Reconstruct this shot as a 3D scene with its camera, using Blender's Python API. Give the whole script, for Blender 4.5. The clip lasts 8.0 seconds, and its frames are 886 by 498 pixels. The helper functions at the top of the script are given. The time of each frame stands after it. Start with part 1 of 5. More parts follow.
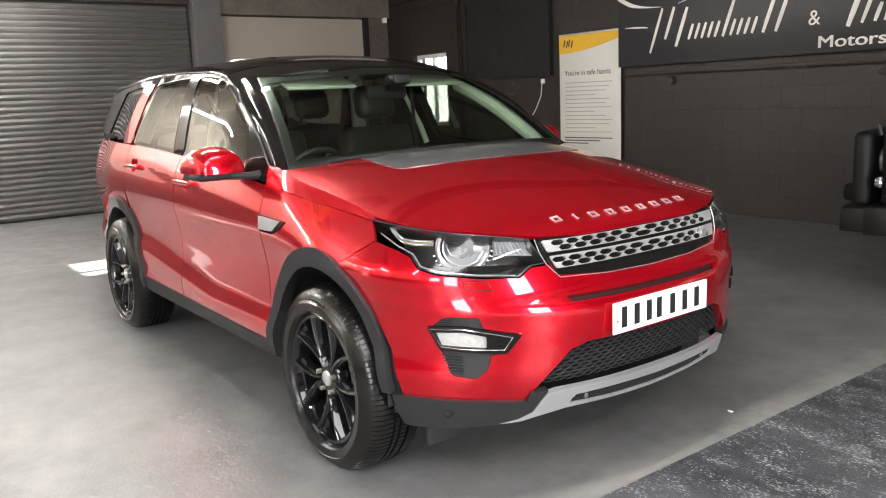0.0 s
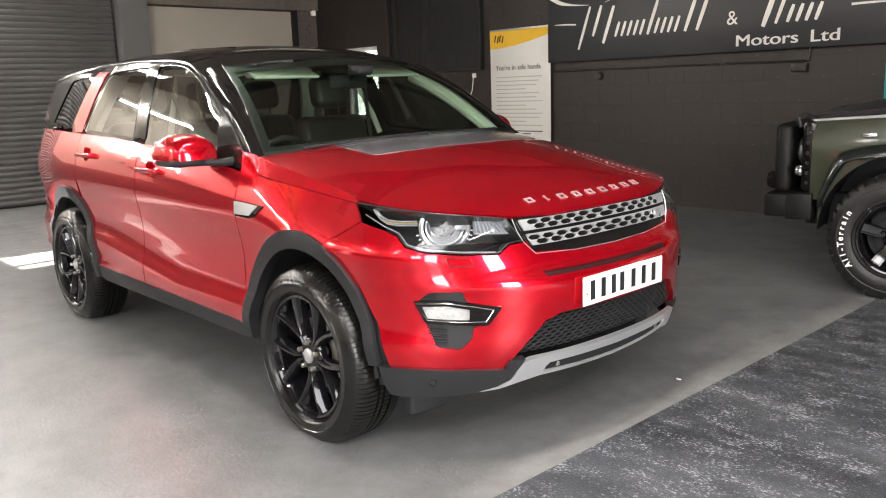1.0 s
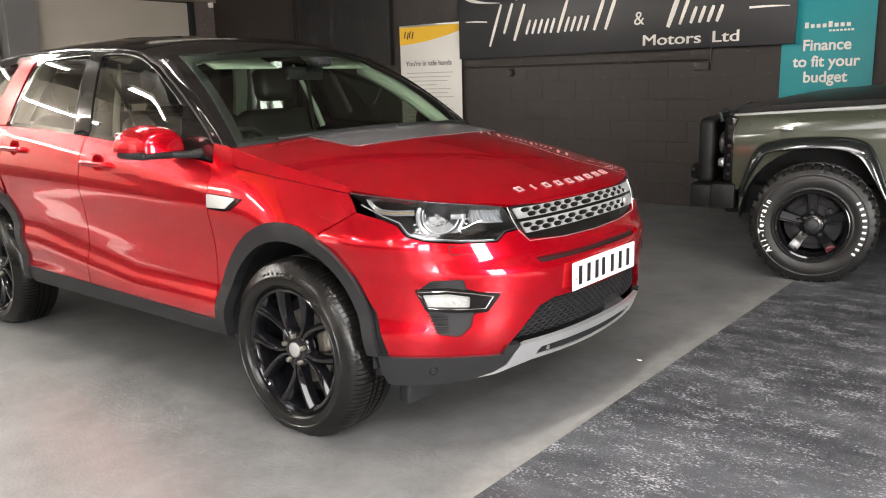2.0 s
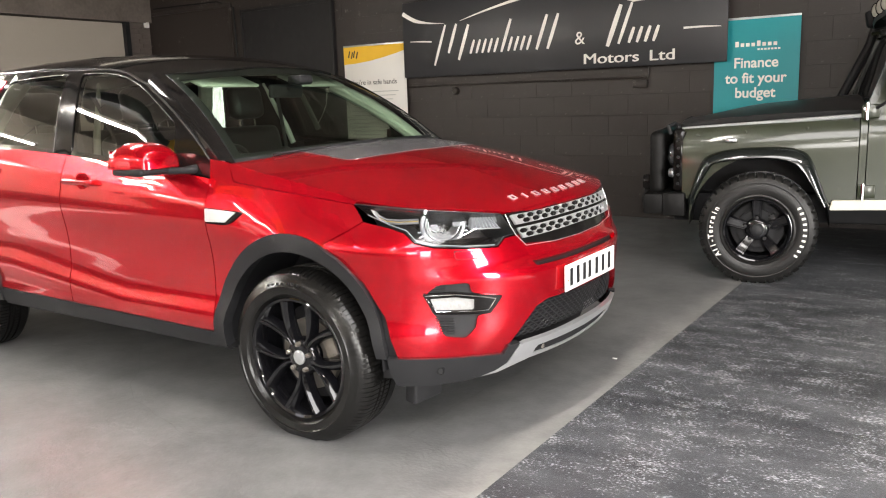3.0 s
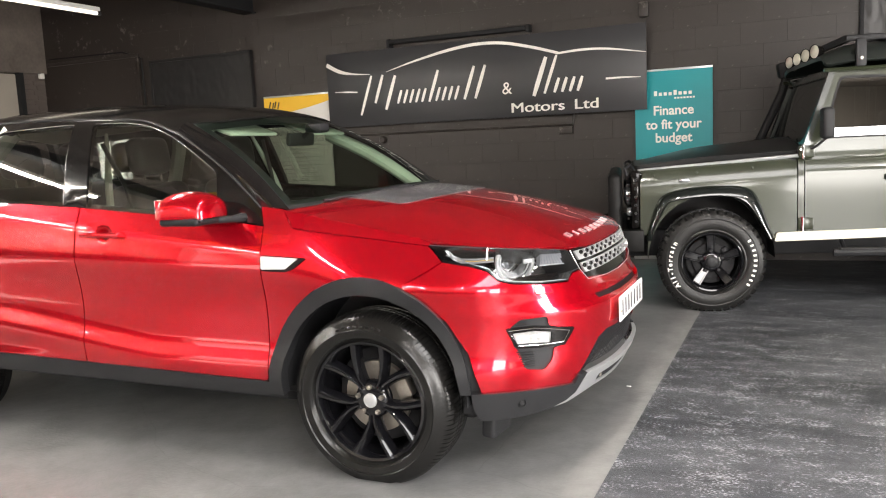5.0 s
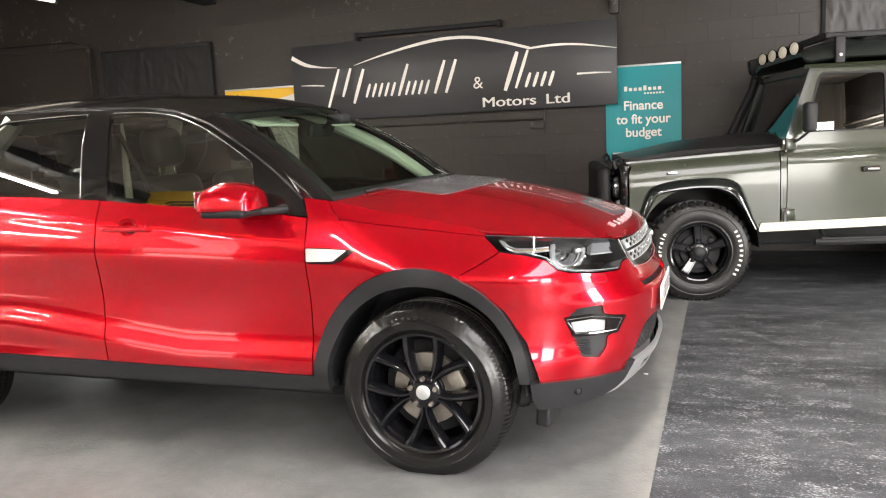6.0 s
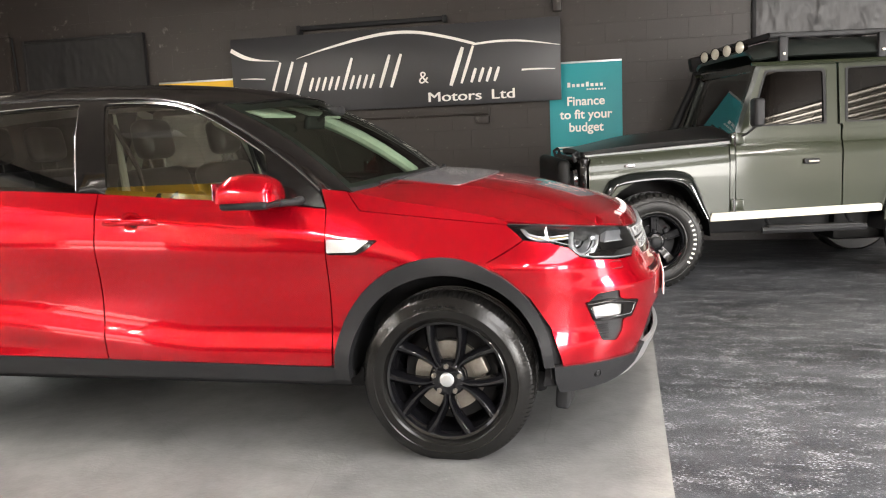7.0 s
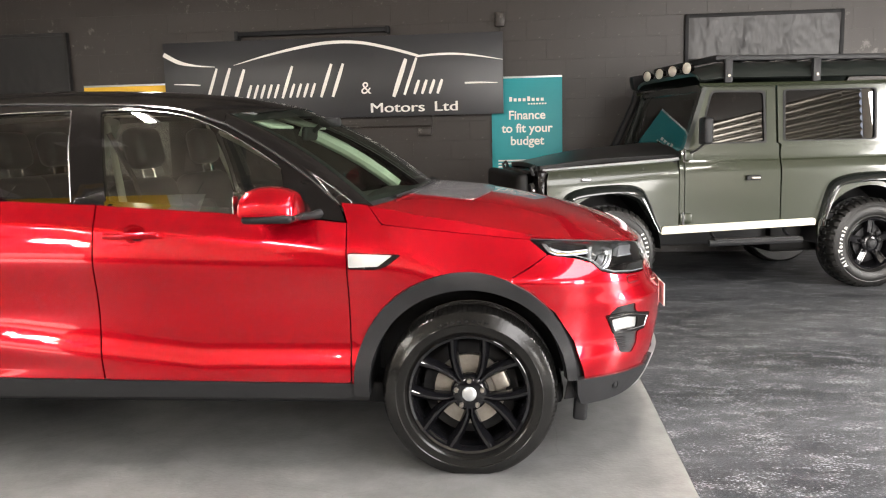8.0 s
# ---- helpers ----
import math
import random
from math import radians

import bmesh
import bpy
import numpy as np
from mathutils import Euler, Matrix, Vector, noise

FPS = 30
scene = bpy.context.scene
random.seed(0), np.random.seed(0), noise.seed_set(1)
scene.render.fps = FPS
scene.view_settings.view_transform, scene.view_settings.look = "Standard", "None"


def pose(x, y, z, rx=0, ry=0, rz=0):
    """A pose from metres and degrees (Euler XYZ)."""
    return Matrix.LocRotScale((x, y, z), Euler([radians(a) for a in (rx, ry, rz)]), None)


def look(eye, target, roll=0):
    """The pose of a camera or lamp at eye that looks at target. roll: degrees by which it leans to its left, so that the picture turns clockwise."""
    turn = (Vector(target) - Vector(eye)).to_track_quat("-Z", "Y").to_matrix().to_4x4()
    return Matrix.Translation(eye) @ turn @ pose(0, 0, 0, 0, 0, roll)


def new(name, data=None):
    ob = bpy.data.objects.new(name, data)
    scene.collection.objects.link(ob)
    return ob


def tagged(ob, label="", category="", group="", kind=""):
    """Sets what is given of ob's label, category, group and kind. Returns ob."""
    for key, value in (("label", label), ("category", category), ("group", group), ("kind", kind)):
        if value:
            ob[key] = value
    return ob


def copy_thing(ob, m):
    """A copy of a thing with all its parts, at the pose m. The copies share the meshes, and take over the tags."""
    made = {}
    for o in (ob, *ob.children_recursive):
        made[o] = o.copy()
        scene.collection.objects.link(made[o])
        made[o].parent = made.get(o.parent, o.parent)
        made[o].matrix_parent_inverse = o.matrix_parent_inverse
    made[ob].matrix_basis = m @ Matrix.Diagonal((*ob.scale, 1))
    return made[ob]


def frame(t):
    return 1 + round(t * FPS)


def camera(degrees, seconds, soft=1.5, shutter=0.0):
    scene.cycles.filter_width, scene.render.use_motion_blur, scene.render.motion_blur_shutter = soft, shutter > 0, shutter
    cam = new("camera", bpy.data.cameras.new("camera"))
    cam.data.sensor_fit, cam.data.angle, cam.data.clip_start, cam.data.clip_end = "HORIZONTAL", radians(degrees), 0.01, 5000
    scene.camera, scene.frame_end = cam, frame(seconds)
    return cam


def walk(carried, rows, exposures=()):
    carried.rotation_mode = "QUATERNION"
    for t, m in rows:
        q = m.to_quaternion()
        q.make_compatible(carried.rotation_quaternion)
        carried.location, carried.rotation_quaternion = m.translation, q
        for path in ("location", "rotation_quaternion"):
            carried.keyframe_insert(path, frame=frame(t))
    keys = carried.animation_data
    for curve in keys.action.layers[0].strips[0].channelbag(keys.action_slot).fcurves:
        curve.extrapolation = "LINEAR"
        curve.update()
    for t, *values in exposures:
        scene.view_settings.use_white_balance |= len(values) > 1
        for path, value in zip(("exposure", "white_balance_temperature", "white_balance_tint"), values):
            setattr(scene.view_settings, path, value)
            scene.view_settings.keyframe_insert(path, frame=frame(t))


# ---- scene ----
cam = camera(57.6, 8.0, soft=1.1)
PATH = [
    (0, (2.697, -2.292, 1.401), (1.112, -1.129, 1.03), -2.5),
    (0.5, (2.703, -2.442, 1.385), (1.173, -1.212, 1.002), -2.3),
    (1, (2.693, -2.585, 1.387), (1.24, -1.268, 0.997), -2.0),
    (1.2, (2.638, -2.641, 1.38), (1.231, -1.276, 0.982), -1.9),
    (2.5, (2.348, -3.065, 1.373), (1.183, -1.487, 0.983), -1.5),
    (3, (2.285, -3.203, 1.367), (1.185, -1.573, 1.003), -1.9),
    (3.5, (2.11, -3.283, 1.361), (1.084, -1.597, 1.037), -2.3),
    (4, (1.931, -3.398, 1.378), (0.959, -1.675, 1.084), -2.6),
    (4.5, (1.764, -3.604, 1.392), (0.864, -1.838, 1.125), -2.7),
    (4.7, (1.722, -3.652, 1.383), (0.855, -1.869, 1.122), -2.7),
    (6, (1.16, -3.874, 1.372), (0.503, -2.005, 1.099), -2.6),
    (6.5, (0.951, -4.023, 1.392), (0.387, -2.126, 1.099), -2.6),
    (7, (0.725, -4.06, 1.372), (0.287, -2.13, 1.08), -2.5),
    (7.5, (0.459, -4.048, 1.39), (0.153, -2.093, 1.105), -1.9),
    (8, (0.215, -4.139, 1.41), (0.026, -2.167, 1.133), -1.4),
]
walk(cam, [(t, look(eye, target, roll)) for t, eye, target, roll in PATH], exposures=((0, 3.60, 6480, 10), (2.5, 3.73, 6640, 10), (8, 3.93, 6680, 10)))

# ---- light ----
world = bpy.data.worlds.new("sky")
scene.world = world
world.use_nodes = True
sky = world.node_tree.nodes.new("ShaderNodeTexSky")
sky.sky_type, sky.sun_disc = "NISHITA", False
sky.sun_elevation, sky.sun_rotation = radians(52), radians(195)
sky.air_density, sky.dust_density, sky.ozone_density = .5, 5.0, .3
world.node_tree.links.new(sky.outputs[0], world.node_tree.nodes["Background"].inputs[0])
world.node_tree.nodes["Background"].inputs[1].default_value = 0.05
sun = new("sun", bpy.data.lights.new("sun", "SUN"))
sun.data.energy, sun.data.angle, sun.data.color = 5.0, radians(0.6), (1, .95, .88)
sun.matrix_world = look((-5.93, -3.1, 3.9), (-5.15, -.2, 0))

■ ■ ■

- _DIRECTIVE_
Keep the pictures out of the copy and write out the data exactly as it stands.

- _RESULT FOR THIS EXERCISE_
Reconstruct this shot as a 3D scene with its camera, using Blender's Python API. Give the whole script, for Blender 4.5. The clip lasts 8.0 seconds, and its frames are 886 by 498 pixels. The helper functions at the top of the script are given. The time of each frame stands after it. Start with part 1 of 5. More parts follow.
0.0 s
1.0 s
2.0 s
3.0 s
5.0 s
6.0 s
7.0 s
8.0 s
# ---- helpers ----
import math
import random
from math import radians

import bmesh
import bpy
import numpy as np
from mathutils import Euler, Matrix, Vector, noise

FPS = 30
scene = bpy.context.scene
random.seed(0), np.random.seed(0), noise.seed_set(1)
scene.render.fps = FPS
scene.view_settings.view_transform, scene.view_settings.look = "Standard", "None"


def pose(x, y, z, rx=0, ry=0, rz=0):
    """A pose from metres and degrees (Euler XYZ)."""
    return Matrix.LocRotScale((x, y, z), Euler([radians(a) for a in (rx, ry, rz)]), None)


def look(eye, target, roll=0):
    """The pose of a camera or lamp at eye that looks at target. roll: degrees by which it leans to its left, so that the picture turns clockwise."""
    turn = (Vector(target) - Vector(eye)).to_track_quat("-Z", "Y").to_matrix().to_4x4()
    return Matrix.Translation(eye) @ turn @ pose(0, 0, 0, 0, 0, roll)


def new(name, data=None):
    ob = bpy.data.objects.new(name, data)
    scene.collection.objects.link(ob)
    return ob


def tagged(ob, label="", category="", group="", kind=""):
    """Sets what is given of ob's label, category, group and kind. Returns ob."""
    for key, value in (("label", label), ("category", category), ("group", group), ("kind", kind)):
        if value:
            ob[key] = value
    return ob


def copy_thing(ob, m):
    """A copy of a thing with all its parts, at the pose m. The copies share the meshes, and take over the tags."""
    made = {}
    for o in (ob, *ob.children_recursive):
        made[o] = o.copy()
        scene.collection.objects.link(made[o])
        made[o].parent = made.get(o.parent, o.parent)
        made[o].matrix_parent_inverse = o.matrix_parent_inverse
    made[ob].matrix_basis = m @ Matrix.Diagonal((*ob.scale, 1))
    return made[ob]


def frame(t):
    return 1 + round(t * FPS)


def camera(degrees, seconds, soft=1.5, shutter=0.0):
    scene.cycles.filter_width, scene.render.use_motion_blur, scene.render.motion_blur_shutter = soft, shutter > 0, shutter
    cam = new("camera", bpy.data.cameras.new("camera"))
    cam.data.sensor_fit, cam.data.angle, cam.data.clip_start, cam.data.clip_end = "HORIZONTAL", radians(degrees), 0.01, 5000
    scene.camera, scene.frame_end = cam, frame(seconds)
    return cam


def walk(carried, rows, exposures=()):
    carried.rotation_mode = "QUATERNION"
    for t, m in rows:
        q = m.to_quaternion()
        q.make_compatible(carried.rotation_quaternion)
        carried.location, carried.rotation_quaternion = m.translation, q
        for path in ("location", "rotation_quaternion"):
            carried.keyframe_insert(path, frame=frame(t))
    keys = carried.animation_data
    for curve in keys.action.layers[0].strips[0].channelbag(keys.action_slot).fcurves:
        curve.extrapolation = "LINEAR"
        curve.update()
    for t, *values in exposures:
        scene.view_settings.use_white_balance |= len(values) > 1
        for path, value in zip(("exposure", "white_balance_temperature", "white_balance_tint"), values):
            setattr(scene.view_settings, path, value)
            scene.view_settings.keyframe_insert(path, frame=frame(t))


# ---- scene ----
cam = camera(57.6, 8.0, soft=1.1)
PATH = [
    (0, (2.697, -2.292, 1.401), (1.112, -1.129, 1.03), -2.5),
    (0.5, (2.703, -2.442, 1.385), (1.173, -1.212, 1.002), -2.3),
    (1, (2.693, -2.585, 1.387), (1.24, -1.268, 0.997), -2.0),
    (1.2, (2.638, -2.641, 1.38), (1.231, -1.276, 0.982), -1.9),
    (2.5, (2.348, -3.065, 1.373), (1.183, -1.487, 0.983), -1.5),
    (3, (2.285, -3.203, 1.367), (1.185, -1.573, 1.003), -1.9),
    (3.5, (2.11, -3.283, 1.361), (1.084, -1.597, 1.037), -2.3),
    (4, (1.931, -3.398, 1.378), (0.959, -1.675, 1.084), -2.6),
    (4.5, (1.764, -3.604, 1.392), (0.864, -1.838, 1.125), -2.7),
    (4.7, (1.722, -3.652, 1.383), (0.855, -1.869, 1.122), -2.7),
    (6, (1.16, -3.874, 1.372), (0.503, -2.005, 1.099), -2.6),
    (6.5, (0.951, -4.023, 1.392), (0.387, -2.126, 1.099), -2.6),
    (7, (0.725, -4.06, 1.372), (0.287, -2.13, 1.08), -2.5),
    (7.5, (0.459, -4.048, 1.39), (0.153, -2.093, 1.105), -1.9),
    (8, (0.215, -4.139, 1.41), (0.026, -2.167, 1.133), -1.4),
]
walk(cam, [(t, look(eye, target, roll)) for t, eye, target, roll in PATH], exposures=((0, 3.60, 6480, 10), (2.5, 3.73, 6640, 10), (8, 3.93, 6680, 10)))

# ---- light ----
world = bpy.data.worlds.new("sky")
scene.world = world
world.use_nodes = True
sky = world.node_tree.nodes.new("ShaderNodeTexSky")
sky.sky_type, sky.sun_disc = "NISHITA", False
sky.sun_elevation, sky.sun_rotation = radians(52), radians(195)
sky.air_density, sky.dust_density, sky.ozone_density = .5, 5.0, .3
world.node_tree.links.new(sky.outputs[0], world.node_tree.nodes["Background"].inputs[0])
world.node_tree.nodes["Background"].inputs[1].default_value = 0.05
sun = new("sun", bpy.data.lights.new("sun", "SUN"))
sun.data.energy, sun.data.angle, sun.data.color = 5.0, radians(0.6), (1, .95, .88)
sun.matrix_world = look((-5.93, -3.1, 3.9), (-5.15, -.2, 0))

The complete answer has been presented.